> [Stated exercise]: Go through the data and copy every line exactly, but not the images.

> [Dataset extract]:

▼

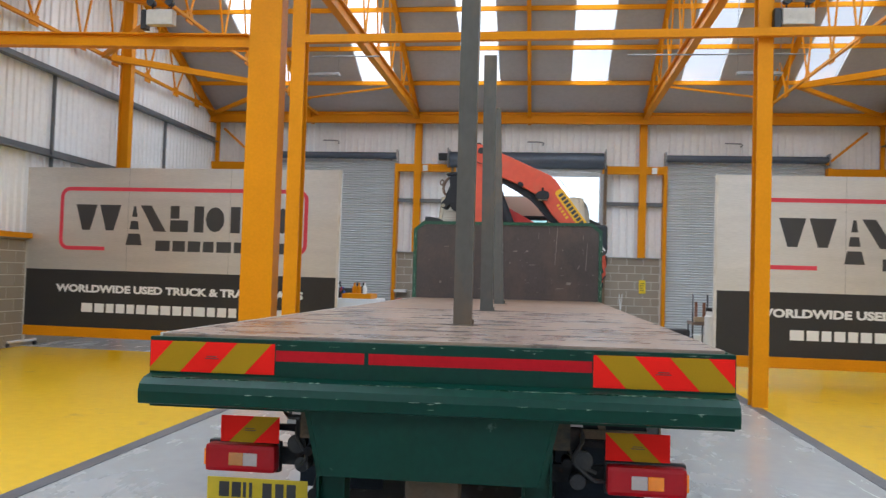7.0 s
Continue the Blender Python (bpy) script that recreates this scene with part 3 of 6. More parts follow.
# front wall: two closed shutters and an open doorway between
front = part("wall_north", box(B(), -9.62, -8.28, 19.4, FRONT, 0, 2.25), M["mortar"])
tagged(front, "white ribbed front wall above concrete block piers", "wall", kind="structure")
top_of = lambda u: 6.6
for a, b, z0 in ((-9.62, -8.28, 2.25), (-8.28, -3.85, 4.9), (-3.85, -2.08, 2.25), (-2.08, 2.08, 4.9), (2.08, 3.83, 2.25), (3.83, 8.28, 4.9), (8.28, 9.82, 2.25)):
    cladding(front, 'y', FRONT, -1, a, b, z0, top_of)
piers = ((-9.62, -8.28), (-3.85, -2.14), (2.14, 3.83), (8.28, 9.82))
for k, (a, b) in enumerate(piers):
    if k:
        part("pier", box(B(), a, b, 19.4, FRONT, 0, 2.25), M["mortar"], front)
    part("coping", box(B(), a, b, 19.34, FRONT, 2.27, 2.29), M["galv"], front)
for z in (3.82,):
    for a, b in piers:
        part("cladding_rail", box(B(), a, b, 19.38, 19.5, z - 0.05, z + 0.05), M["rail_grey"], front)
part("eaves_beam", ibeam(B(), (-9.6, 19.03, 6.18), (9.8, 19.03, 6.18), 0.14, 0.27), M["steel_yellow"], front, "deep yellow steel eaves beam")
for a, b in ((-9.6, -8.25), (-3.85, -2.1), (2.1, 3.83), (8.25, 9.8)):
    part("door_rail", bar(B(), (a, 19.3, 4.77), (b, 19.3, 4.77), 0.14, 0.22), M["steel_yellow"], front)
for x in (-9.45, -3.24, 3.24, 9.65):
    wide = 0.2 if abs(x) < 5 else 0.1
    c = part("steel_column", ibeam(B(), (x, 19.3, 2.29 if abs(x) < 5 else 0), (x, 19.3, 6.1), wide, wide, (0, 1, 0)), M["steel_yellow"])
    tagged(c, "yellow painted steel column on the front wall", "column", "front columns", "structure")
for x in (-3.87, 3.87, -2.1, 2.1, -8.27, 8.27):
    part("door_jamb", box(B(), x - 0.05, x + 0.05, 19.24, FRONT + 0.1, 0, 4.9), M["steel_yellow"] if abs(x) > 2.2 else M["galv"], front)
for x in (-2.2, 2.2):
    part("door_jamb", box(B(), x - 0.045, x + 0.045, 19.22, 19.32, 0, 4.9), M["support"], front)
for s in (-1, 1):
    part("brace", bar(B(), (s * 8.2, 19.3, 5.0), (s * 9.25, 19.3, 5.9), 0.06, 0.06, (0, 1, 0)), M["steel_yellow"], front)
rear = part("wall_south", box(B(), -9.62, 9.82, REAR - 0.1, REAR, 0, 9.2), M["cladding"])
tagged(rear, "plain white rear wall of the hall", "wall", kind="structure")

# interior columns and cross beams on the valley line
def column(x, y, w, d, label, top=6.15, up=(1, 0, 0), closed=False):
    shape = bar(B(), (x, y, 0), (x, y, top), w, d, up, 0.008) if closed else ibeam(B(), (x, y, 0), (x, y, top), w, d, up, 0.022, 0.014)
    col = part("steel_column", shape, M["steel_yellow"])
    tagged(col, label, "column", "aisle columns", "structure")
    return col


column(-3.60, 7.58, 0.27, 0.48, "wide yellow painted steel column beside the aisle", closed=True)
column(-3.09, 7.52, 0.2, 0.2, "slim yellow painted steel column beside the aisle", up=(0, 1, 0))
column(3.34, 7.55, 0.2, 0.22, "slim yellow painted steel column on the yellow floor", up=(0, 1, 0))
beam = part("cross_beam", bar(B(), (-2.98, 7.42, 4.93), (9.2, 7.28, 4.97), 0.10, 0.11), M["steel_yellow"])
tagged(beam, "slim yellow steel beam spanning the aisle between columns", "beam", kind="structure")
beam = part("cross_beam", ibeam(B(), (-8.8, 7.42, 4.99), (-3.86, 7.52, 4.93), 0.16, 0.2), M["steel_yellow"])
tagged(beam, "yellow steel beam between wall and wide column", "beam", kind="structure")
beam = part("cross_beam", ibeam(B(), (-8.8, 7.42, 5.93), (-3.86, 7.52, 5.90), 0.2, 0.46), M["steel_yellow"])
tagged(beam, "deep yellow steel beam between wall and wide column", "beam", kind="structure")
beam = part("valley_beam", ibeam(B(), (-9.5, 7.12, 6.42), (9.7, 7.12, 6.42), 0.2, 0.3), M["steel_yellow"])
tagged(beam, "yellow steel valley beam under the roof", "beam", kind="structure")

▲

> [Expected answer]:
7.0 s
Continue the Blender Python (bpy) script that recreates this scene with part 3 of 6. More parts follow.
# front wall: two closed shutters and an open doorway between
front = part("wall_north", box(B(), -9.62, -8.28, 19.4, FRONT, 0, 2.25), M["mortar"])
tagged(front, "white ribbed front wall above concrete block piers", "wall", kind="structure")
top_of = lambda u: 6.6
for a, b, z0 in ((-9.62, -8.28, 2.25), (-8.28, -3.85, 4.9), (-3.85, -2.08, 2.25), (-2.08, 2.08, 4.9), (2.08, 3.83, 2.25), (3.83, 8.28, 4.9), (8.28, 9.82, 2.25)):
    cladding(front, 'y', FRONT, -1, a, b, z0, top_of)
piers = ((-9.62, -8.28), (-3.85, -2.14), (2.14, 3.83), (8.28, 9.82))
for k, (a, b) in enumerate(piers):
    if k:
        part("pier", box(B(), a, b, 19.4, FRONT, 0, 2.25), M["mortar"], front)
    part("coping", box(B(), a, b, 19.34, FRONT, 2.27, 2.29), M["galv"], front)
for z in (3.82,):
    for a, b in piers:
        part("cladding_rail", box(B(), a, b, 19.38, 19.5, z - 0.05, z + 0.05), M["rail_grey"], front)
part("eaves_beam", ibeam(B(), (-9.6, 19.03, 6.18), (9.8, 19.03, 6.18), 0.14, 0.27), M["steel_yellow"], front, "deep yellow steel eaves beam")
for a, b in ((-9.6, -8.25), (-3.85, -2.1), (2.1, 3.83), (8.25, 9.8)):
    part("door_rail", bar(B(), (a, 19.3, 4.77), (b, 19.3, 4.77), 0.14, 0.22), M["steel_yellow"], front)
for x in (-9.45, -3.24, 3.24, 9.65):
    wide = 0.2 if abs(x) < 5 else 0.1
    c = part("steel_column", ibeam(B(), (x, 19.3, 2.29 if abs(x) < 5 else 0), (x, 19.3, 6.1), wide, wide, (0, 1, 0)), M["steel_yellow"])
    tagged(c, "yellow painted steel column on the front wall", "column", "front columns", "structure")
for x in (-3.87, 3.87, -2.1, 2.1, -8.27, 8.27):
    part("door_jamb", box(B(), x - 0.05, x + 0.05, 19.24, FRONT + 0.1, 0, 4.9), M["steel_yellow"] if abs(x) > 2.2 else M["galv"], front)
for x in (-2.2, 2.2):
    part("door_jamb", box(B(), x - 0.045, x + 0.045, 19.22, 19.32, 0, 4.9), M["support"], front)
for s in (-1, 1):
    part("brace", bar(B(), (s * 8.2, 19.3, 5.0), (s * 9.25, 19.3, 5.9), 0.06, 0.06, (0, 1, 0)), M["steel_yellow"], front)
rear = part("wall_south", box(B(), -9.62, 9.82, REAR - 0.1, REAR, 0, 9.2), M["cladding"])
tagged(rear, "plain white rear wall of the hall", "wall", kind="structure")

# interior columns and cross beams on the valley line
def column(x, y, w, d, label, top=6.15, up=(1, 0, 0), closed=False):
    shape = bar(B(), (x, y, 0), (x, y, top), w, d, up, 0.008) if closed else ibeam(B(), (x, y, 0), (x, y, top), w, d, up, 0.022, 0.014)
    col = part("steel_column", shape, M["steel_yellow"])
    tagged(col, label, "column", "aisle columns", "structure")
    return col


column(-3.60, 7.58, 0.27, 0.48, "wide yellow painted steel column beside the aisle", closed=True)
column(-3.09, 7.52, 0.2, 0.2, "slim yellow painted steel column beside the aisle", up=(0, 1, 0))
column(3.34, 7.55, 0.2, 0.22, "slim yellow painted steel column on the yellow floor", up=(0, 1, 0))
beam = part("cross_beam", bar(B(), (-2.98, 7.42, 4.93), (9.2, 7.28, 4.97), 0.10, 0.11), M["steel_yellow"])
tagged(beam, "slim yellow steel beam spanning the aisle between columns", "beam", kind="structure")
beam = part("cross_beam", ibeam(B(), (-8.8, 7.42, 4.99), (-3.86, 7.52, 4.93), 0.16, 0.2), M["steel_yellow"])
tagged(beam, "yellow steel beam between wall and wide column", "beam", kind="structure")
beam = part("cross_beam", ibeam(B(), (-8.8, 7.42, 5.93), (-3.86, 7.52, 5.90), 0.2, 0.46), M["steel_yellow"])
tagged(beam, "deep yellow steel beam between wall and wide column", "beam", kind="structure")
beam = part("valley_beam", ibeam(B(), (-9.5, 7.12, 6.42), (9.7, 7.12, 6.42), 0.2, 0.3), M["steel_yellow"])
tagged(beam, "yellow steel valley beam under the roof", "beam", kind="structure")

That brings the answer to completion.